Goal:
Reproduce the listing below without changes, except that pictures are left out.

++++ Source material ++++

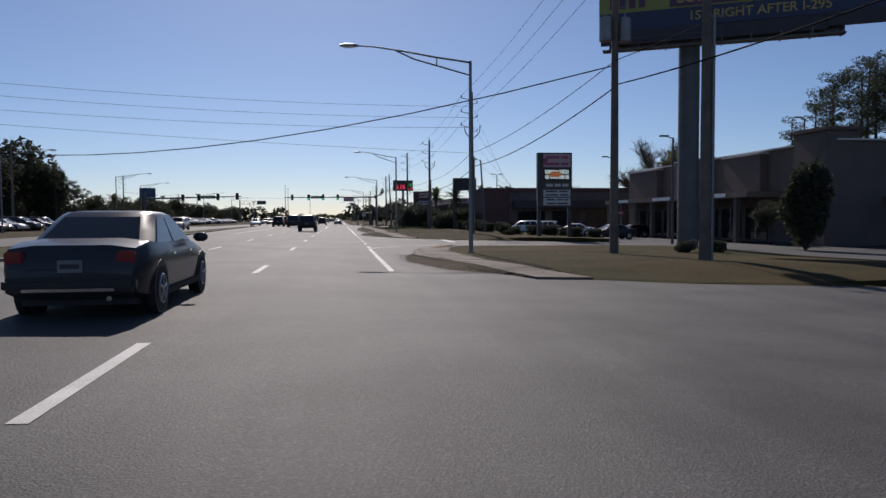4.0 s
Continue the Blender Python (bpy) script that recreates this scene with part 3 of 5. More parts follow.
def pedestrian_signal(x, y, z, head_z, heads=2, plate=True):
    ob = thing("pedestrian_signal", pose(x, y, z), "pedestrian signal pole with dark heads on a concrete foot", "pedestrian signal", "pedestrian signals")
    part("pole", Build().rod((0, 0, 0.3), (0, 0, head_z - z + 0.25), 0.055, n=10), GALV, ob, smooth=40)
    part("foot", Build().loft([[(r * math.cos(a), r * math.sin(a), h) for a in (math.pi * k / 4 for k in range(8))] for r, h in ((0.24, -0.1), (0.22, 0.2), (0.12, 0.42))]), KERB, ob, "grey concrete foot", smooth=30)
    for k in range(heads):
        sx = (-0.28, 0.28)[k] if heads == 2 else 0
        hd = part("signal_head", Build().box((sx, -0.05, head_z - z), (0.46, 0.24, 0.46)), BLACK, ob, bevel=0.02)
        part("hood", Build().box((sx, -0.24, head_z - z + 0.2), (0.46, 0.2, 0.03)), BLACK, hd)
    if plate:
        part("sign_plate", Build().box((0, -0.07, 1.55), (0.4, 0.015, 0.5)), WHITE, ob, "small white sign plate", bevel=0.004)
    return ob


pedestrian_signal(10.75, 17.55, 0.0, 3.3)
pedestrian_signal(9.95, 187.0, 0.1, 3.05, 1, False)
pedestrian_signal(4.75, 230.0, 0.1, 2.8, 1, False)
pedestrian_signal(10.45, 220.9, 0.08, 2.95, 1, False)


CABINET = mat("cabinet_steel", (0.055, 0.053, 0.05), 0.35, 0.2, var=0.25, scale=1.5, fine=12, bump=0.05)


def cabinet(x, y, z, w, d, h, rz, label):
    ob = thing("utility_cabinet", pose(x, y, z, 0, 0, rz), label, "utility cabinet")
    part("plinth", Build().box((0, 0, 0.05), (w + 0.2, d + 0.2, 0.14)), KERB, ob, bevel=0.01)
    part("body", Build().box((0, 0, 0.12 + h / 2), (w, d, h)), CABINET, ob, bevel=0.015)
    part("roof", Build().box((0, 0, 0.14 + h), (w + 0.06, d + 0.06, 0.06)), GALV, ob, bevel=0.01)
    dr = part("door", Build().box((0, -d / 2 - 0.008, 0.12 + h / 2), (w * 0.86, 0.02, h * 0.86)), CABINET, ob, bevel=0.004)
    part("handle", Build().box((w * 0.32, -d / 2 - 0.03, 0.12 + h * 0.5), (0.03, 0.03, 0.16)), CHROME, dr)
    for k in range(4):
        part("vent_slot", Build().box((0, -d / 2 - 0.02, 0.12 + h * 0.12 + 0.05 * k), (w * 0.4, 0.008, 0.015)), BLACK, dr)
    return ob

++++

Written reply:
4.0 s
Continue the Blender Python (bpy) script that recreates this scene with part 3 of 5. More parts follow.
def pedestrian_signal(x, y, z, head_z, heads=2, plate=True):
    ob = thing("pedestrian_signal", pose(x, y, z), "pedestrian signal pole with dark heads on a concrete foot", "pedestrian signal", "pedestrian signals")
    part("pole", Build().rod((0, 0, 0.3), (0, 0, head_z - z + 0.25), 0.055, n=10), GALV, ob, smooth=40)
    part("foot", Build().loft([[(r * math.cos(a), r * math.sin(a), h) for a in (math.pi * k / 4 for k in range(8))] for r, h in ((0.24, -0.1), (0.22, 0.2), (0.12, 0.42))]), KERB, ob, "grey concrete foot", smooth=30)
    for k in range(heads):
        sx = (-0.28, 0.28)[k] if heads == 2 else 0
        hd = part("signal_head", Build().box((sx, -0.05, head_z - z), (0.46, 0.24, 0.46)), BLACK, ob, bevel=0.02)
        part("hood", Build().box((sx, -0.24, head_z - z + 0.2), (0.46, 0.2, 0.03)), BLACK, hd)
    if plate:
        part("sign_plate", Build().box((0, -0.07, 1.55), (0.4, 0.015, 0.5)), WHITE, ob, "small white sign plate", bevel=0.004)
    return ob


pedestrian_signal(10.75, 17.55, 0.0, 3.3)
pedestrian_signal(9.95, 187.0, 0.1, 3.05, 1, False)
pedestrian_signal(4.75, 230.0, 0.1, 2.8, 1, False)
pedestrian_signal(10.45, 220.9, 0.08, 2.95, 1, False)


CABINET = mat("cabinet_steel", (0.055, 0.053, 0.05), 0.35, 0.2, var=0.25, scale=1.5, fine=12, bump=0.05)


def cabinet(x, y, z, w, d, h, rz, label):
    ob = thing("utility_cabinet", pose(x, y, z, 0, 0, rz), label, "utility cabinet")
    part("plinth", Build().box((0, 0, 0.05), (w + 0.2, d + 0.2, 0.14)), KERB, ob, bevel=0.01)
    part("body", Build().box((0, 0, 0.12 + h / 2), (w, d, h)), CABINET, ob, bevel=0.015)
    part("roof", Build().box((0, 0, 0.14 + h), (w + 0.06, d + 0.06, 0.06)), GALV, ob, bevel=0.01)
    dr = part("door", Build().box((0, -d / 2 - 0.008, 0.12 + h / 2), (w * 0.86, 0.02, h * 0.86)), CABINET, ob, bevel=0.004)
    part("handle", Build().box((w * 0.32, -d / 2 - 0.03, 0.12 + h * 0.5), (0.03, 0.03, 0.16)), CHROME, dr)
    for k in range(4):
        part("vent_slot", Build().box((0, -d / 2 - 0.02, 0.12 + h * 0.12 + 0.05 * k), (w * 0.4, 0.008, 0.015)), BLACK, dr)
    return ob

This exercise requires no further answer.